In 1989, the Canadian Income Tax Regulations were amended to include a regulation that requires every member of a partnership that carries on business in Canada, or that is a “Canadian partnership”, to file an annual information return with the Canada Revenue Agency (the “CRA”).1 However, in an effort to reduce the compliance burden placed on small businesses and individual taxpayers, the CRA maintained a longstanding administrative policy that provided partial relief from such filing requirements to members of certain partnerships. For example, the CRA has historically exempted members of partnerships with “five partners or less throughout the whole fiscal period; and no partner who is another partnership”2 from the obligation to file an annual partnership information return.
On September 17, 2010, the CRA announced a new administrative policy with respect to the filing of partnership information returns, which will apply to the fiscal periods of partnerships ending on or after January 1, 2011.3
the new administrative policy
As of January 1, 2011, a partnership that carries on business in Canada, or that is a “Canadian partnership” (regardless of whether the “Canadian partnership” has Canadian or foreign operations or investments), will be required to file a partnership information return (Form T5013) for each fiscal period of the partnership if:
- a. at the end of the fiscal period, the partnership has an absolute value of revenues plus an absolute value of expenses of more than $2 million, or has more than $5 million in assets; or
- at anytime during the fiscal period,
- i. the partnership is a tiered partnership (i.e., has another partnership as a partner or is itself a partner in another partnership);
- ii. the partnership has a corporation or a trust as a partner;
- iii. the partnership invested in flow-through shares of a principal-business corporation that incurred Canadian resource expenses and renounced those expenses to the partnership; or
- iv. the Minister of National Revenue requests a partnership information return in writing.
absolute value of revenues and expenses test
In order to determine “an absolute value of revenues plus an absolute value of expenses”, total expenses must be added to, rather than subtracted from, total revenues. “Revenues” refer to revenues from all sources that have not been netted against any expenses and “expenses” include both current costs and capital costs (e.g., depreciation). For example, a partnership with revenues of $1.5 million and expenses of $1 million will be required to file a partnership information return because $1.5 million plus $1 million is greater than the $2 million filing threshold.
In order to determine whether a partnership has more than $5 million in assets, partners will be required to use the cost figure of all assets, both tangible and intangible, without taking into account any depreciation in respect of such assets.
late-filing and failure to file penalties
Generally, where a member of a partnership fails to file an information return as or when required by the Income Tax Act (Canada) or the Income Tax Regulations, liability for a penalty may arise.
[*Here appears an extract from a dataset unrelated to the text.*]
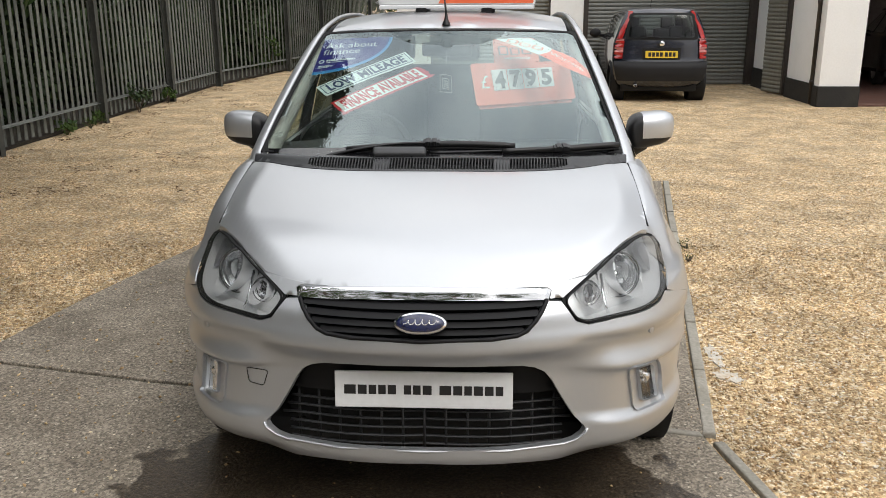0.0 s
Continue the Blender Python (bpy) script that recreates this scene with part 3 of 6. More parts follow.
road_hedge()
slab("bank", [(p[0] - 0.06, p[1]) for p in FENCE] + [(-12.0, 31.0), (-14.0, -12.0)], 0.015, 0.08, SOIL, None, "", 0.02)
tagged(bpy.data.objects["bank"], "dark leaf-littered soil behind the fence", "ground", kind="structure")


def weeds(x, y, r, h, n, seed, material, what):
    rng = np.random.default_rng(seed)
    c = np.array([(rng.uniform(-r, r), rng.uniform(-r, r), h * rng.uniform(0.25, 0.9)) for _ in range(7)])
    v, f = leaf_cloud(c, np.full(7, 0.5 * r + 0.02), n, 0.045 if h > 0.15 else 0.02 if h > 0.05 else 0.006, rng, 0.9)
    v[:, 2] = np.maximum(v[:, 2], 0.0)
    stems = [tube([(0, 0, -0.03), (p[0] * 0.6, p[1] * 0.6, p[2] * 0.6), tuple(p)], [0.006, 0.005, 0.003], 4, up=Vector((0.2, 1, 0.3))) for p in c]
    t = thing("weed", what, "weed", (x, y, -0.01), group="weeds along the fence")
    vs, fs = joined(*stems)
    tagged(mesh_part("stems", vs, fs, BARK, t), kind="stuff")
    cloud_part("leaves", v, f, material, t)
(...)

In addition, where no partnership information return is filed in respect of a partnership’s fiscal period, each member of the partnership may be guilty of an offence for which the member may be liable to: (a) a fine of not less than $1,000 and not more than $25,000; or (b) the fine in (a) and imprisonment for a term not exceeding 12 months.4
Also, interest accrues in respect of outstanding penalties and is compounded daily.
starting the limitation period clock
Partnerships that are not required to file an information return under the CRA’s new administrative policy may still wish to do so. Generally, the limitation period on the CRA’s ability to determine any income or loss of a partnership expires three years after an information return is filed.5 Regardless of whether a member of a partnership is exempted from the obligation to file an information return by virtue of the CRA’s administrative policy, if no information return is filed, it is the CRA’s position that the Minister of National Revenue is free to reassess any partnership member, at any time, in respect of income or losses attributable to the relevant partnership.6 Thus, one advantage associated with filing a partnership information return is that it may permit applicable reassessment periods to begin to run.
The CRA is currently in the process of updating Form T5013 for the 2011 taxation year. Additional information with respect to the CRA’s new partnership return policies will be posted by the CRA at www.cra-arc.gc.ca/partnership as it becomes available.